Fine wine has delivered compelling returns over the past three decades, with lower volatility than many financial assets. But is it right for your portfolio?
The Numbers: 30 Years of Wine Returns
The Liv-ex Fine Wine 1000, the broadest measure of the fine wine market, has delivered annualized returns of approximately 8-10% over the past 20 years. Specific vintages and regions have done even better.
Why Wine Works as an Investment
- Diminishing supply: Every bottle consumed reduces available supply, supporting prices.
- Improving quality: Many wines improve with proper aging, increasing value over time.
- Global demand: Growing wealth in Asia has expanded the buyer base significantly.

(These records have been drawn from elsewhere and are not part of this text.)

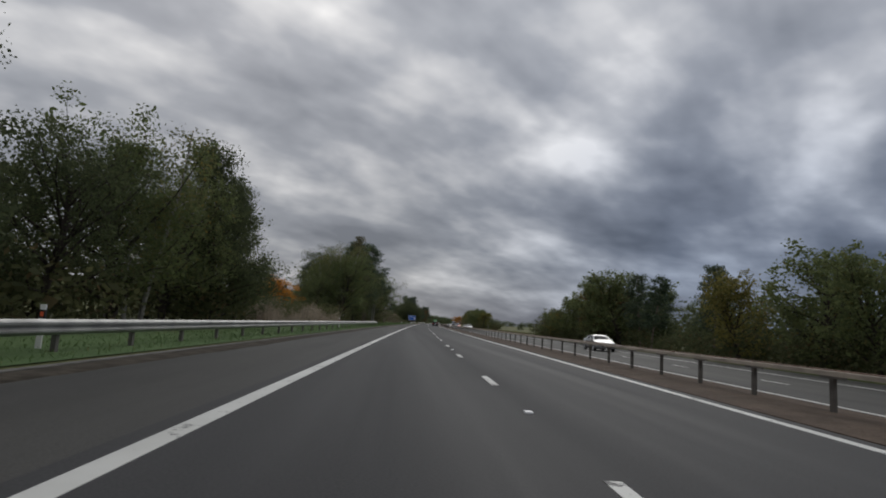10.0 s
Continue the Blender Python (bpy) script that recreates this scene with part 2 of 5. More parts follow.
L_WEED = leaves("brown_weeds", (0.085, 0.076, 0.052), (0.180, 0.156, 0.105), (0.24, 0.19, 0.15), 0.25)
L_REED = leaves("dry_reed", (0.230, 0.185, 0.145), (0.430, 0.350, 0.285))
L_BENT = leaves("bent_grass", (0.115, 0.125, 0.060), (0.205, 0.195, 0.105), (0.26, 0.23, 0.15), 0.2)
L_GRASS = leaves("verge_grass", (0.090, 0.146, 0.060), (0.118, 0.178, 0.073), (0.19, 0.185, 0.09), 0.10)

# ---- helpers for shapes ----


def mesh_from(name, verts, faces, mat=None, smooth=False):
    me = bpy.data.meshes.new(name)
    me.from_pydata([tuple(v) for v in verts], [], faces)
    me.update()
    if mat:
        me.materials.append(mat)
    if smooth:
        me.polygons.foreach_set("use_smooth", [True] * len(me.polygons))
    return me


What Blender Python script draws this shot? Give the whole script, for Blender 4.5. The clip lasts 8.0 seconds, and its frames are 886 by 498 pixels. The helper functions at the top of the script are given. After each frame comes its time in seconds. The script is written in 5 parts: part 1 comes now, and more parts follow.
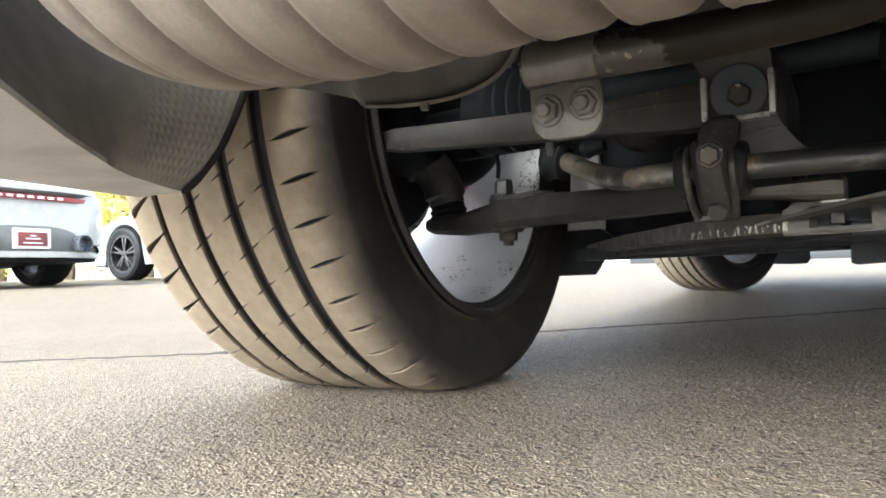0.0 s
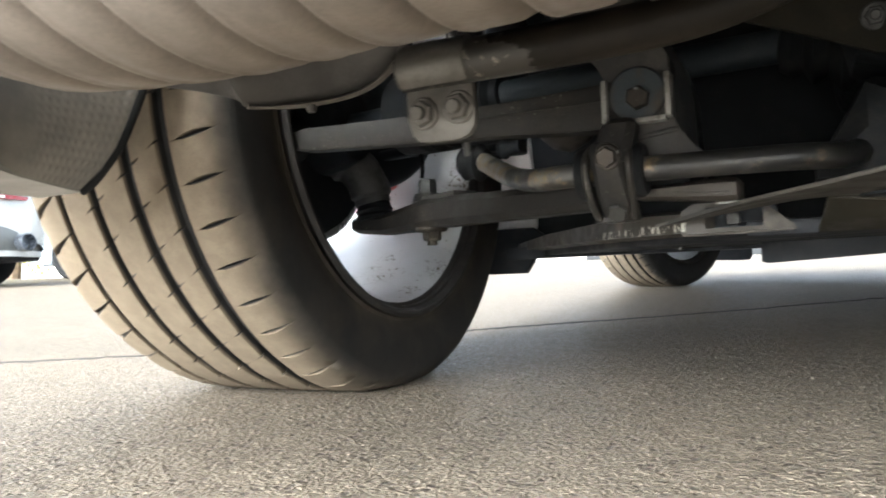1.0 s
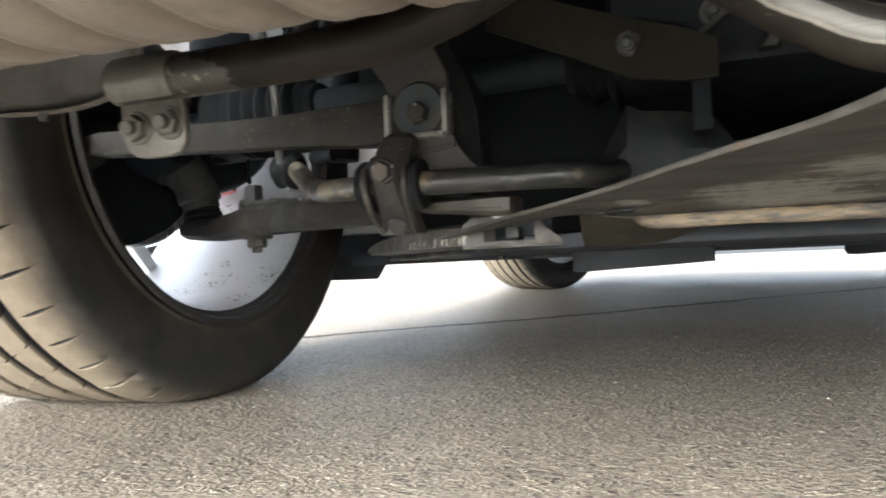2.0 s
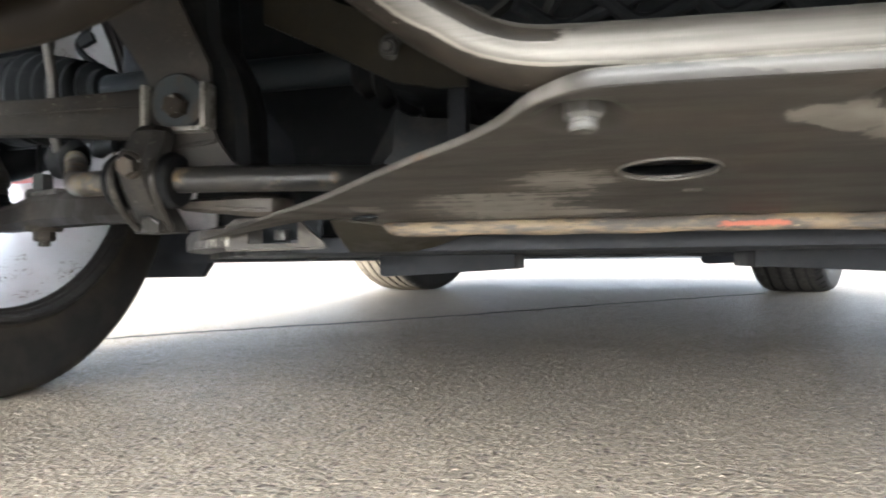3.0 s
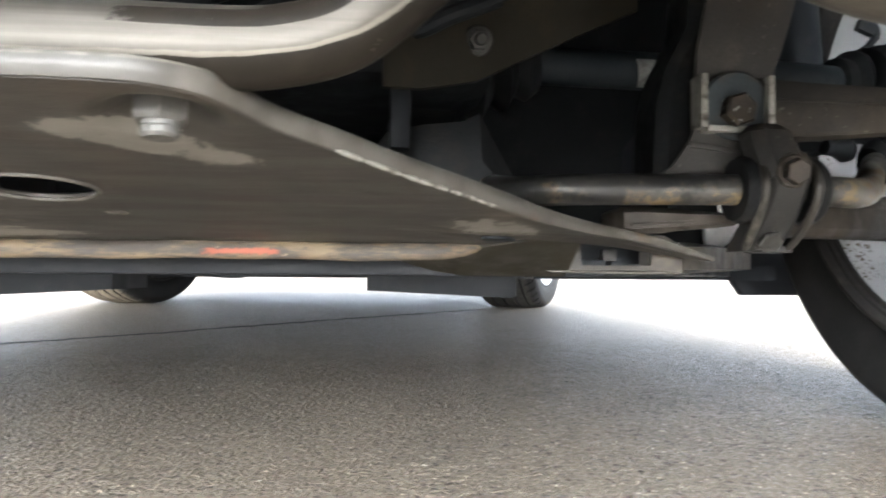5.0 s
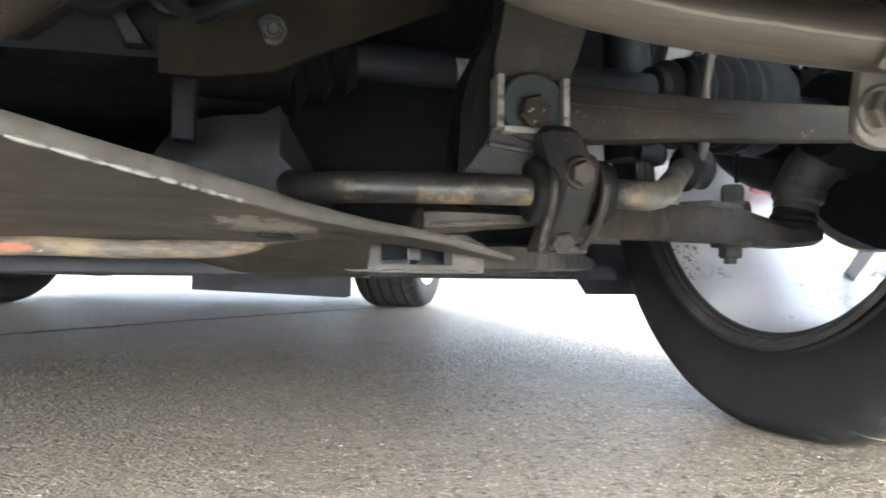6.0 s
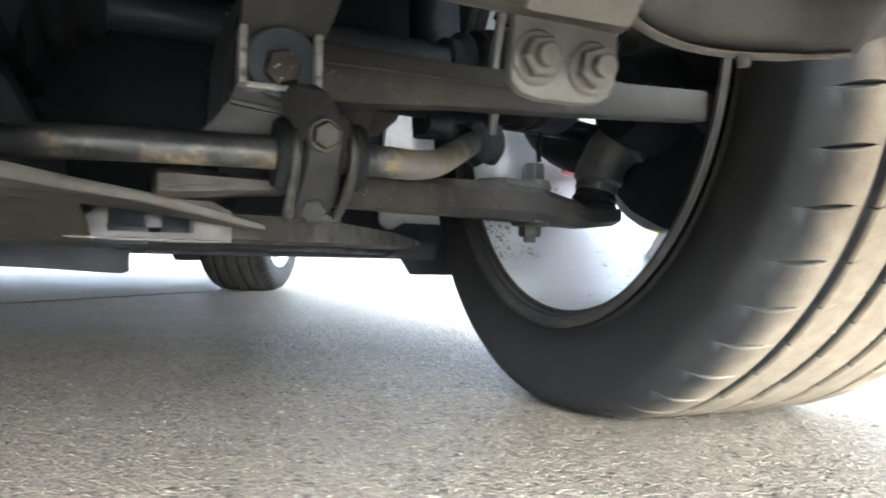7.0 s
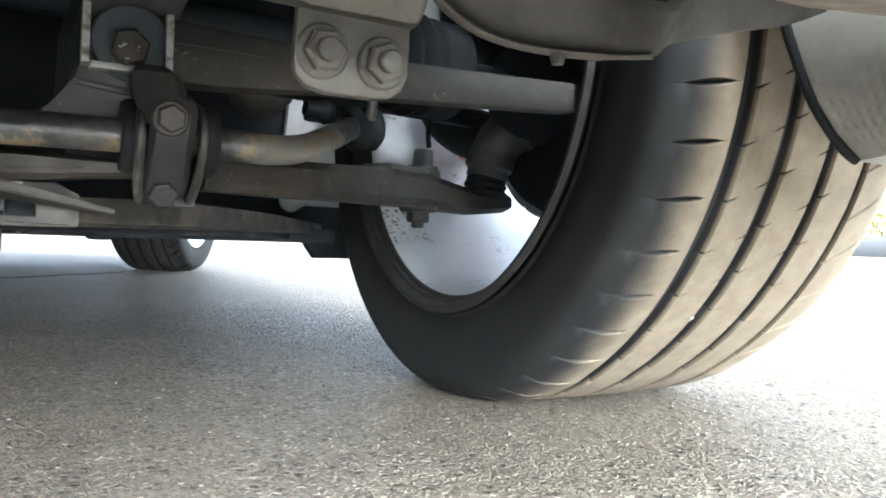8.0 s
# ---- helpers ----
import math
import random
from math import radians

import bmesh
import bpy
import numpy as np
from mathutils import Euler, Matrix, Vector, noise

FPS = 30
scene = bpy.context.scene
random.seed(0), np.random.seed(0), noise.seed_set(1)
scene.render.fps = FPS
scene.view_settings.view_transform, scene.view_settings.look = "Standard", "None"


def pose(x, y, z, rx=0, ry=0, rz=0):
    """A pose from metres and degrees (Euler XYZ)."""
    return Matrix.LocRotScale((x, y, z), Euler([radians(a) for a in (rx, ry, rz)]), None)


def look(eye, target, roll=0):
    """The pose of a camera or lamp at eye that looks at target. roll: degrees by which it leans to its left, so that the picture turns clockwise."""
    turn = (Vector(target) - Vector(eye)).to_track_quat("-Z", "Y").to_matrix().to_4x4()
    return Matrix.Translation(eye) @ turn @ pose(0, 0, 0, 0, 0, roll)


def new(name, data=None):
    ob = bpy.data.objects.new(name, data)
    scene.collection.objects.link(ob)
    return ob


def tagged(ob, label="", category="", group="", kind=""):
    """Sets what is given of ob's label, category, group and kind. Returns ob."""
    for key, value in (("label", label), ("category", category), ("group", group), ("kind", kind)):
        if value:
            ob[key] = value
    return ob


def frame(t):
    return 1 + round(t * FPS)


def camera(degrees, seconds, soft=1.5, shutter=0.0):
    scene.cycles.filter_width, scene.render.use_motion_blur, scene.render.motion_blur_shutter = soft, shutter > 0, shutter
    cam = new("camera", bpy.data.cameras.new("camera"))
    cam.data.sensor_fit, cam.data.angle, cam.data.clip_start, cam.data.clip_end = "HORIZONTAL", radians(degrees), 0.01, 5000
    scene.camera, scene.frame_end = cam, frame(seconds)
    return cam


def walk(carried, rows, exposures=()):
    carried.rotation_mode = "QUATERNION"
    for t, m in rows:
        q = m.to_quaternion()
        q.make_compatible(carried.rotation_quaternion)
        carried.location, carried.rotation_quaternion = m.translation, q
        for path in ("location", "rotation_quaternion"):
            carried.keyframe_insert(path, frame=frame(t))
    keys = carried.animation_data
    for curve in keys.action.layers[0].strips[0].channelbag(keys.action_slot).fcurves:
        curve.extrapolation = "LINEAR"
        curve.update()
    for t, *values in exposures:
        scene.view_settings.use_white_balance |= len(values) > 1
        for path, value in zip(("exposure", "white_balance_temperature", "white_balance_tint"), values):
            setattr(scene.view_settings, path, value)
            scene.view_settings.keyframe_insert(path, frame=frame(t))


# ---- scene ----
cam = camera(62.3, 8.0, soft=1.8, shutter=0.4)
PATH = [
    (0, (-0.296, -0.636, 0.141), (-1.281, 1.103, 0.212), -2.2),
    (0.5, (-0.284, -0.629, 0.14), (-1.244, 1.125, 0.208), -2.4),
    (1, (-0.255, -0.612, 0.143), (-1.144, 1.179, 0.201), -2.5),
    (1.5, (-0.205, -0.594, 0.151), (-0.973, 1.252, 0.196), -2.4),
    (1.7, (-0.184, -0.586, 0.148), (-0.909, 1.277, 0.196), -2.4),
    (2.8, (-0.075, -0.536, 0.151), (-0.532, 1.411, 0.186), -1.1),
    (3, (-0.052, -0.527, 0.151), (-0.445, 1.433, 0.188), -0.7),
    (3.5, (0.005, -0.507, 0.155), (-0.235, 1.478, 0.199), -0.3),
    (4, (0.044, -0.493, 0.155), (-0.055, 1.504, 0.206), 0.1),
    (4.5, (0.088, -0.473, 0.159), (0.149, 1.525, 0.22), 0.2),
    (5, (0.129, -0.464, 0.162), (0.328, 1.525, 0.228), 0.4),
    (5.2, (0.149, -0.462, 0.166), (0.41, 1.52, 0.234), 0.4),
    (6.3, (0.215, -0.463, 0.159), (0.789, 1.452, 0.217), 0.8),
    (6.5, (0.231, -0.461, 0.156), (0.882, 1.43, 0.207), 0.9),
    (7, (0.286, -0.459, 0.154), (1.083, 1.375, 0.186), 1.2),
    (7.5, (0.32, -0.474, 0.156), (1.218, 1.313, 0.165), 1.6),
    (8, (0.33, -0.484, 0.159), (1.29, 1.271, 0.146), 1.8),
]
EXPOSURES = [(0.0, 3.44, 6150, 4), (1.5, 3.76, 6100, 4), (3.0, 4.22, 6050, 6), (3.5, 4.14, 6050, 7), (5.0, 4.39, 6000, 6), (6.5, 4.72, 5850, 4), (7.5, 4.25, 5600, 1), (8.0, 4.12, 5550, 1)]
walk(cam, [(t, look(eye, target, roll)) for t, eye, target, roll in PATH], EXPOSURES)

# ---- light ----
SUN_UP = 30
world = bpy.data.worlds.new("overcast_sky")
scene.world = world
world.use_nodes = True
wn, wl = world.node_tree.nodes, world.node_tree.links
sky = wn.new("ShaderNodeTexSky")
sky.sky_type = "NISHITA"
sky.sun_disc = False
sky.sun_elevation, sky.sun_rotation = radians(SUN_UP), radians(185)
sky.air_density, sky.dust_density = 0.5, 5.0
wn["Background"].inputs["Strength"].default_value = 0.13
# a thin cloud deck takes most of the blue out of the sky
veil = wn.new("ShaderNodeHueSaturation")
veil.inputs["Saturation"].default_value = 0.32
wl.new(sky.outputs[0], veil.inputs["Color"])
wl.new(veil.outputs[0], wn["Background"].inputs["Color"])
sun_data = bpy.data.lights.new("sun", "SUN")
sun_data.energy, sun_data.angle, sun_data.color = 0.8, radians(40), (1.0, 0.95, 0.88)
sun = new("sun", sun_data)
# a veiled sun behind the car
sun.matrix_world = look((5 * math.sin(radians(185)), 5 * math.cos(radians(185)), 5 * math.tan(radians(SUN_UP))), (0, 0, 0))


# ---- materials ----
def lerp(a, b, f):
    return a + (b - a) * f


class Nodes:
    """A small builder of node materials with object coordinates in metres."""

    def __init__(self, name, rough=0.6, metal=0.0):
        self.m = bpy.data.materials.new(name)
        self.m.use_nodes = True
        self.t = self.m.node_tree
        self.n, self.l = self.t.nodes, self.t.links
        self.b = self.n["Principled BSDF"]
        self.b.inputs["Roughness"].default_value, self.b.inputs["Metallic"].default_value = rough, metal
        self.co = self.n.new("ShaderNodeTexCoord").outputs["Object"]

    def noise(self, scale, detail=4.0, rough=0.6, co=None):
        x = self.n.new("ShaderNodeTexNoise")
        x.inputs["Scale"].default_value, x.inputs["Detail"].default_value, x.inputs["Roughness"].default_value = scale, detail, rough
        self.l.new(co or self.co, x.inputs["Vector"])
        return x.outputs["Fac"]

    def voronoi(self, scale, feature="F1", out="Distance"):
        x = self.n.new("ShaderNodeTexVoronoi")
        x.feature = feature
        x.inputs["Scale"].default_value = scale
        self.l.new(self.co, x.inputs["Vector"])
        return x.outputs[out]

    def ramp(self, fac, lo, hi, a=0.0, b=1.0):
        x = self.n.new("ShaderNodeMapRange")
        x.interpolation_type = "SMOOTHSTEP"
        for k, v in zip(("From Min", "From Max", "To Min", "To Max"), (lo, hi, a, b)):
            x.inputs[k].default_value = v
        self.l.new(fac, x.inputs["Value"])
        return x.outputs["Result"]

    def math(self, op, a, b=0.0):
        x = self.n.new("ShaderNodeMath")
        x.operation = op
        for i, v in enumerate((a, b)):
            if isinstance(v, (int, float)):
                x.inputs[i].default_value = v
            else:
                self.l.new(v, x.inputs[i])
        return x.outputs[0]

    def mix(self, fac, a, b):
        x = self.n.new("ShaderNodeMix")
        x.data_type = "RGBA"
        if isinstance(fac, (int, float)):
            x.inputs[0].default_value = fac
        else:
            self.l.new(fac, x.inputs[0])
        for i, v in ((6, a), (7, b)):
            if isinstance(v, tuple):
                x.inputs[i].default_value = (*v[:3], 1)
            else:
                self.l.new(v, x.inputs[i])
        return x.outputs[2]

    def xyz(self):
        x = self.n.new("ShaderNodeSeparateXYZ")
        self.l.new(self.co, x.inputs[0])
        return x.outputs

    def stretch(self, sx, sy, sz):
        """Object coordinates scaled along the axes."""
        x = self.n.new("ShaderNodeMapping")
        x.inputs["Scale"].default_value = (sx, sy, sz)
        self.l.new(self.co, x.inputs["Vector"])
        return x.outputs[0]

    def blot(self, cx, cy, rx, ry, edge, seed=90.0, amount=0.5, turn=0.0, scratch=0.0):
        """1 inside a ragged patch round (cx, cy) in plan, turned by an angle, its border combed into scratches along x."""
        p = self.xyz()
        if turn or scratch:
            ca, sa = math.cos(turn), math.sin(turn)
            ax, ay = self.math("SUBTRACT", p[0], cx), self.math("SUBTRACT", p[1], cy)
            dx = self.math("DIVIDE", self.math("ADD", self.math("MULTIPLY", ax, ca), self.math("MULTIPLY", ay, sa)), rx)
            dy = self.math("DIVIDE", self.math("SUBTRACT", self.math("MULTIPLY", ay, ca), self.math("MULTIPLY", ax, sa)), ry)
            d = self.math("ADD", self.math("MULTIPLY", dx, dx), self.math("MULTIPLY", dy, dy))
            d = self.math("ADD", d, self.math("MULTIPLY", self.math("SUBTRACT", self.noise(seed, 6, 0.75, self.stretch(1.0, 0.4, 1.0)), 0.5), amount * 6))
            if scratch:
                comb = self.noise(14, 3, 0.7, self.stretch(1.0, 16.0, 1.0))
                d = self.math("ADD", d, self.math("MULTIPLY", self.math("SUBTRACT", comb, 0.5), scratch * 6))
            return self.ramp(d, 1.0 + edge * 0.3, 1.0 - edge * 0.3)
        dx = self.math("DIVIDE", self.math("SUBTRACT", p[0], cx), rx)
        dy = self.math("DIVIDE", self.math("SUBTRACT", p[1], cy), ry)
        d = self.math("ADD", self.math("MULTIPLY", dx, dx), self.math("MULTIPLY", dy, dy))
        d = self.math("ADD", d, self.math("MULTIPLY", self.math("SUBTRACT", self.noise(seed, 6, 0.75), 0.5), amount * 8))
        return self.ramp(d, 1.0 + edge * 0.3, 1.0 - edge * 0.3)

    def colour(self, c):
        if isinstance(c, tuple):
            self.b.inputs["Base Color"].default_value = (*c, 1)
        else:
            self.l.new(c, self.b.inputs["Base Color"])

    def set(self, key, v):
        if isinstance(v, (int, float)):
            self.b.inputs[key].default_value = v
        else:
            self.l.new(v, self.b.inputs[key])

    def bump(self, height, strength=0.3, distance=0.002):
        x = self.n.new("ShaderNodeBump")
        x.inputs["Strength"].default_value, x.inputs["Distance"].default_value = strength, distance
        self.l.new(height, x.inputs["Height"])
        self.l.new(x.outputs[0], self.b.inputs["Normal"])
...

- Limited production: Top estates produce fixed quantities regardless of demand.
The Costs to Consider
Wine isn't a cost-free investment:
- Storage: Professional bonded storage runs $15-25 per case annually.
- Insurance: Typically 0.5-1% of value per year.
- Transaction costs: Auction houses charge 10-25% buyer's premium.
- Authentication: Provenance documentation is essential for high-value bottles.
How to Invest in Wine
There are several approaches depending on your capital and expertise:
- Direct purchase: Buy and store physical bottles. Requires expertise and minimum ~$25K for meaningful diversification.
- Wine funds: Managed portfolios of wine, typically requiring $100K+ minimum.
- Platforms like Vinovest: Lower minimums ($1K+), professional management, and storage included.
Our Recommendation
For most investors, platforms like Vinovest offer the best combination of accessibility, diversification, and professional management. Direct buying is best reserved for those with genuine expertise and passion for wine.